El gol del siglo
Una escueta gacetilla nos anuncia que el mejor gol del siglo fue el primero que Maradona le endosó a Inglaterra, en el Mundial de 1986. Recuerdo aquel verano porque mi aturdida adolescencia me condujo a la lectura de «Crimen y castigo», que irrumpió en mi alma como una espada lóbrega; también por el insensato amor que le dediqué a una muchacha llamada Ernestina, empleada en el hotel de Sanjenjo donde me hospedaba, en compañía de mis padres. La vigilancia familiar, como un doble ángel custodio de mi castidad, entorpecía mis aproximaciones a Ernestina, que tenía una belleza campesina y apremiante, como de súbita gacela, y me aventajaba en al menos un lustro. Yo espiaba a Ernestina mientras arreglaba las habitaciones, mientras tendía la colada, mientras servía en el comedor y atendía el bar del hotel, un poco empitonado ante la contemplación de su culo invicto y núbil, pero también rabioso de que la hicieran trabajar a destajo y dispuesto a erigirme en su representante sindical.
Por las tardes, mientras mis padres santificaban las siestas, yo me bajaba al bar del hotel, con mi mamotreto de Dostoievsky debajo del brazo. Allí estaba Ernestina, tratando de zafarse del abrazo de los ingleses bullangueros y beodos que colonizaban el hotel; yo metía tripa y los miraba con esa suerte de parsimonioso desdén que Clint Eastwood se gasta en las pelis de Sergio Leone. Los cabronazos de los ingleses, con su pinta de cangrejos recocidos o bálanos despellejados, se burlaban de los jugadores argentinos, mientras sonaba su himno patriótico, y recordaban, entre chacotas y regüeldos, el episodio de las islas Malvinas, entonces tan reciente. Resulta paradójico que hoy casi nadie recuerde aquella escaramuza bélica, o sólo la recuerde como un episodio más de aburrida pólvora, mientras aquel partido, que fue a la vez su refutación y su epítome, persevera en nuestra memoria con una nitidez que sólo reservamos a los acontecimientos sagrados. Ernestina, que odiaba a los turistas ingleses tan minuciosamente como yo, les servía sus brebajes en vasos que no se preocupaba de aclarar, para ver si el jabón lavavajillas les perforaba el estómago. Mientras aquella panda de orates se enfangaba en cánticos obscenos o simplemente jeroglíficos, Ernestina me pellizcó una mejilla: «Ya verás cómo los ganamos», me dijo. Su mano tenía un tacto áspero, como de lejía y recóndita tristeza; pero en ella viajaba la temperatura exacta de la carne.

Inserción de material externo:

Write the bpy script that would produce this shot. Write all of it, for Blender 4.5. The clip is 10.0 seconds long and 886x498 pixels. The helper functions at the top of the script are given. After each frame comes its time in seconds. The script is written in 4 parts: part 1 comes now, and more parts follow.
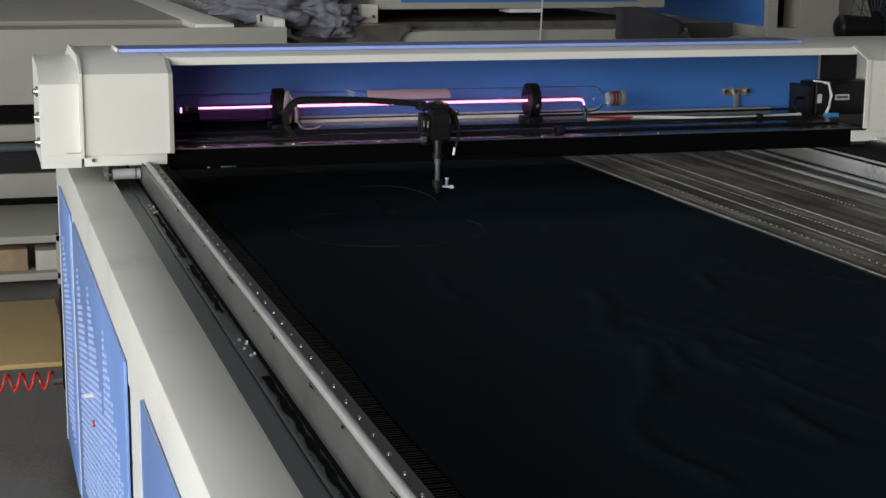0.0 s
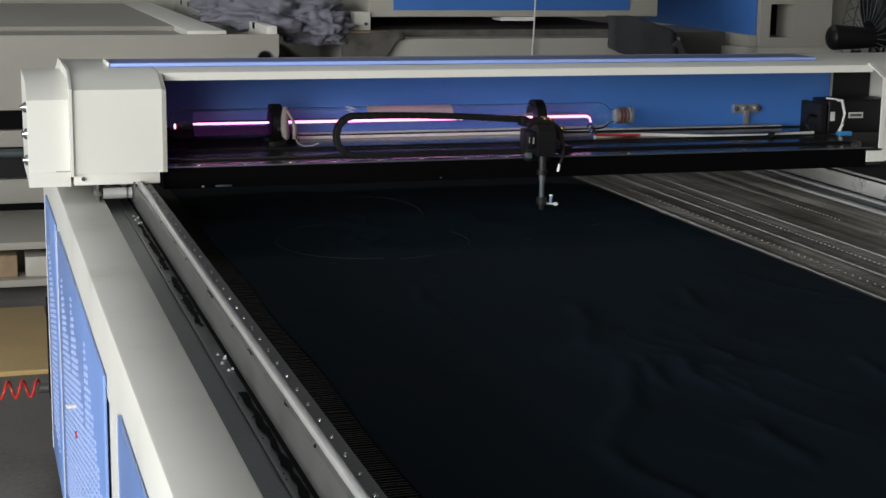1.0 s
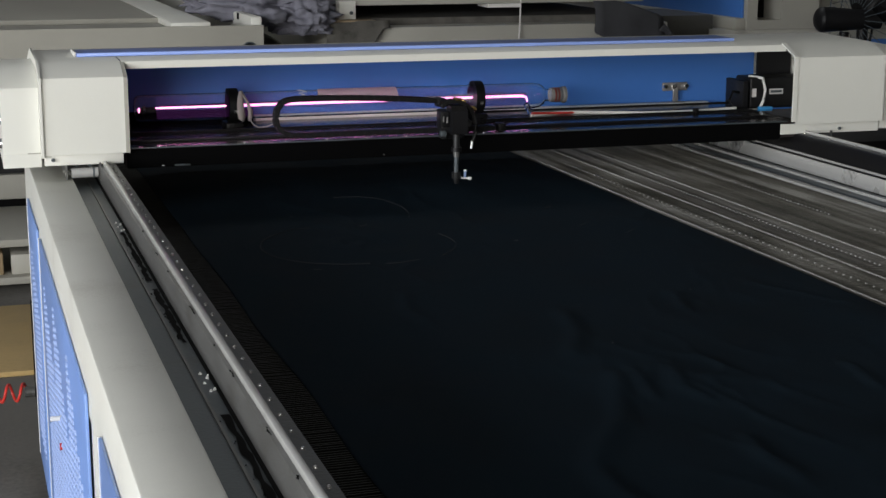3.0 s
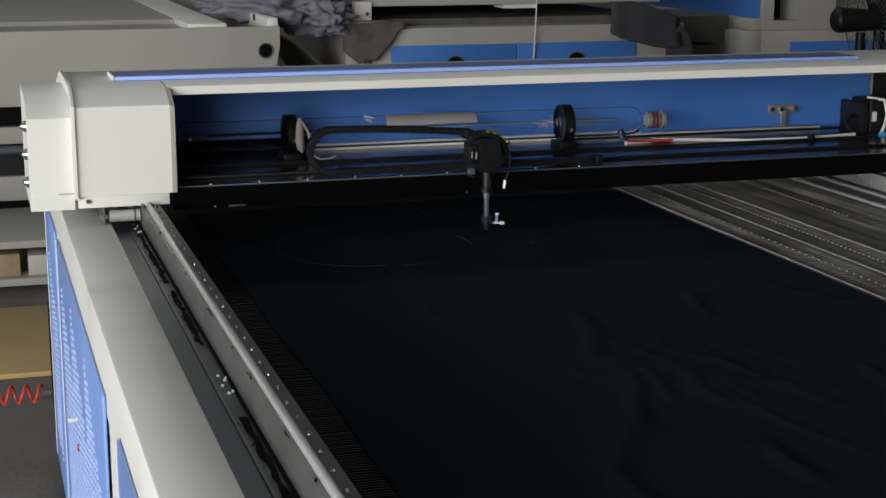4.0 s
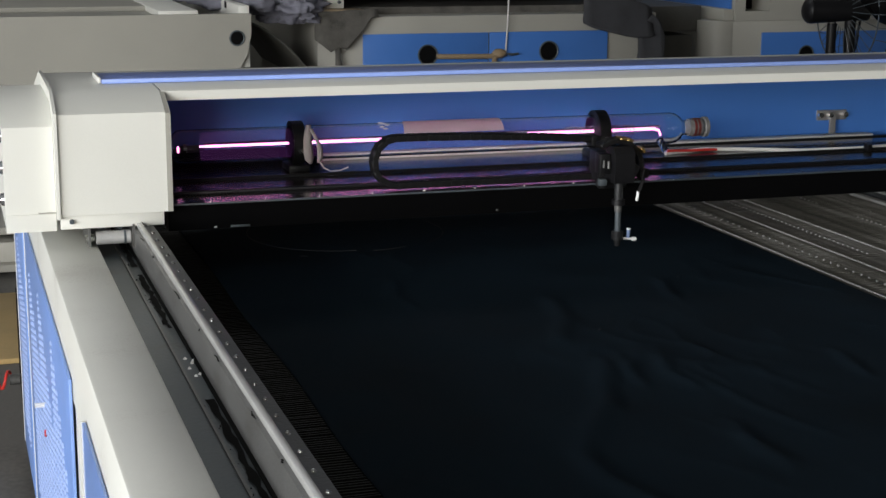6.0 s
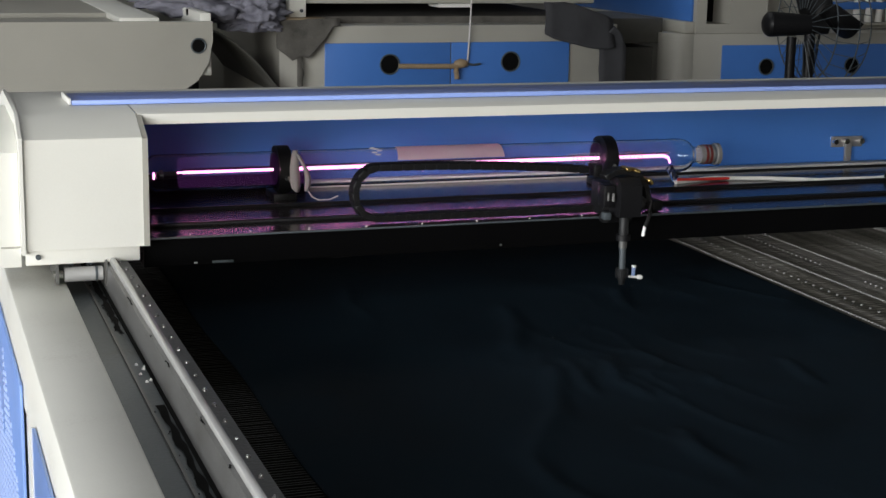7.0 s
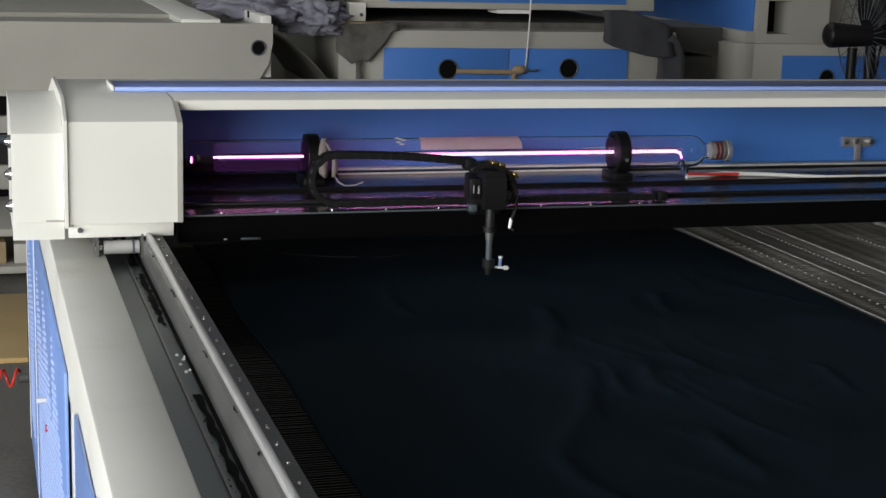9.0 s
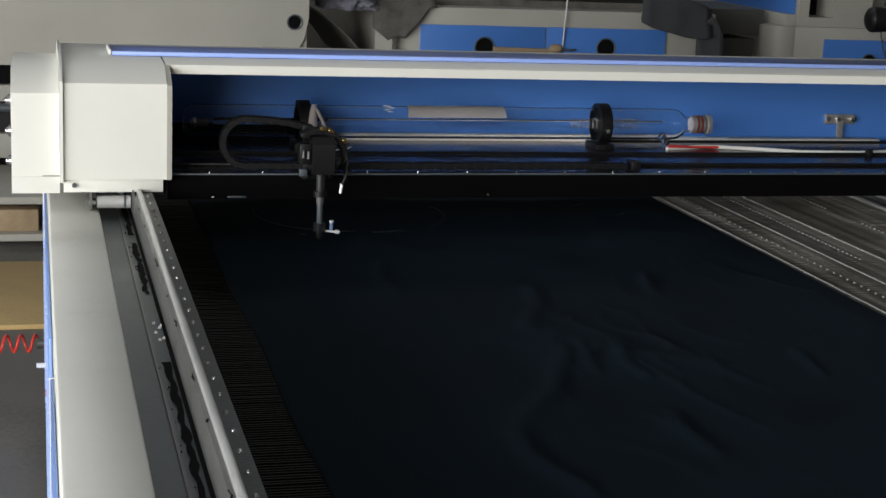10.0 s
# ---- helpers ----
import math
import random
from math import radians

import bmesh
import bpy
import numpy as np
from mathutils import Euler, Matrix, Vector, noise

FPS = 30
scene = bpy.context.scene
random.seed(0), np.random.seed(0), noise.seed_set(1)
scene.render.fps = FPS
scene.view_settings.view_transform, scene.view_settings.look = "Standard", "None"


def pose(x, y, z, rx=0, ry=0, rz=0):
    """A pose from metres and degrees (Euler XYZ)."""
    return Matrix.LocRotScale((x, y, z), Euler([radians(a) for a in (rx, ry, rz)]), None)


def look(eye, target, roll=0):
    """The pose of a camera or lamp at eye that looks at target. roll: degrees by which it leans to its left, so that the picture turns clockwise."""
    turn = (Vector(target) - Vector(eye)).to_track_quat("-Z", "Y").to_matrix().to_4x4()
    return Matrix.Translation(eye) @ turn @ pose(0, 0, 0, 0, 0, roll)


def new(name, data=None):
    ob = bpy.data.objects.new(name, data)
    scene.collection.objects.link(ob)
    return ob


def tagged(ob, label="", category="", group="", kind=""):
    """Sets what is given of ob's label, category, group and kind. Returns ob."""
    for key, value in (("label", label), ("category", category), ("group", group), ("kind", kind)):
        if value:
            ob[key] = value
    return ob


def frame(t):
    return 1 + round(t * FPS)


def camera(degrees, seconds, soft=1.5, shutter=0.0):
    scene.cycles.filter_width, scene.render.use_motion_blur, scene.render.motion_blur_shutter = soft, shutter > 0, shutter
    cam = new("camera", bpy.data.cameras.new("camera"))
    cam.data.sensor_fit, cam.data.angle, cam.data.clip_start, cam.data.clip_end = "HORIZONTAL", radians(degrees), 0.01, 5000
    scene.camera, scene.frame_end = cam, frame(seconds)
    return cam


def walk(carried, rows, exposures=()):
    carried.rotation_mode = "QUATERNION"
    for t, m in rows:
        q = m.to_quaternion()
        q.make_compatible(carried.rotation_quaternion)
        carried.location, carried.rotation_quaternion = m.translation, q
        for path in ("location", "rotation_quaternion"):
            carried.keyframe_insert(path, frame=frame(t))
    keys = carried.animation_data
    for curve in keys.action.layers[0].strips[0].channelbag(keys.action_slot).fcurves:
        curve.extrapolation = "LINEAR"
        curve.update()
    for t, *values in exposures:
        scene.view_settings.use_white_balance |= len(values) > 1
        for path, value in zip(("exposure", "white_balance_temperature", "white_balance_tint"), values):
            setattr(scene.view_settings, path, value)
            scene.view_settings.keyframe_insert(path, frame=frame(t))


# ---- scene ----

Entonces ocurrió el milagro. En un momento inconcreto del partido, Dios se aburrió de regir la mecánica celeste con escrupulosa imparcialidad y se aposentó en el cuerpo cetrino y achaparrado de Maradona. Dios, bajo la especie de Maradona, cogió el balón en campo argentino, se lo pegó al empeine como si fuese una bola imantada y trotó hacia la portería adversa, esquivando con risueña facilidad las tarascadas que le lanzaban los ingleses, uno, dos, tres, cuatro, cinco, hasta seis. El tiempo dimitió de su labor corruptora mientras aquel avatar de Dios ejecutaba su designio, mientras los futbolistas ingleses contemplaban con admirada perplejidad el juego malabar de aquellas piernas que, durante un minuto, contuvieron, como el aleph borgiano, el inconcebible universo. Recuerdo que, antes de que Maradona regatease a los dos últimos adversarios (sus cuerpos derrengados sobre el césped, como despojos de una batalla), mientras se demoraba en la filigrana mortificante, Ernestina se me acercó por detrás y me susurró unas palabras que jamás había escuchado antes y que me borraron la vista, como si un planeta de sangre me hubiese trepado de repente a los ojos.
Los turistas ingleses se habían quedado mudos y flácidos, como pollas en cuaresma. Ernestina sonreía con la llamada indescifrable de sus dientes. Yo asentí, temerario y jubiloso.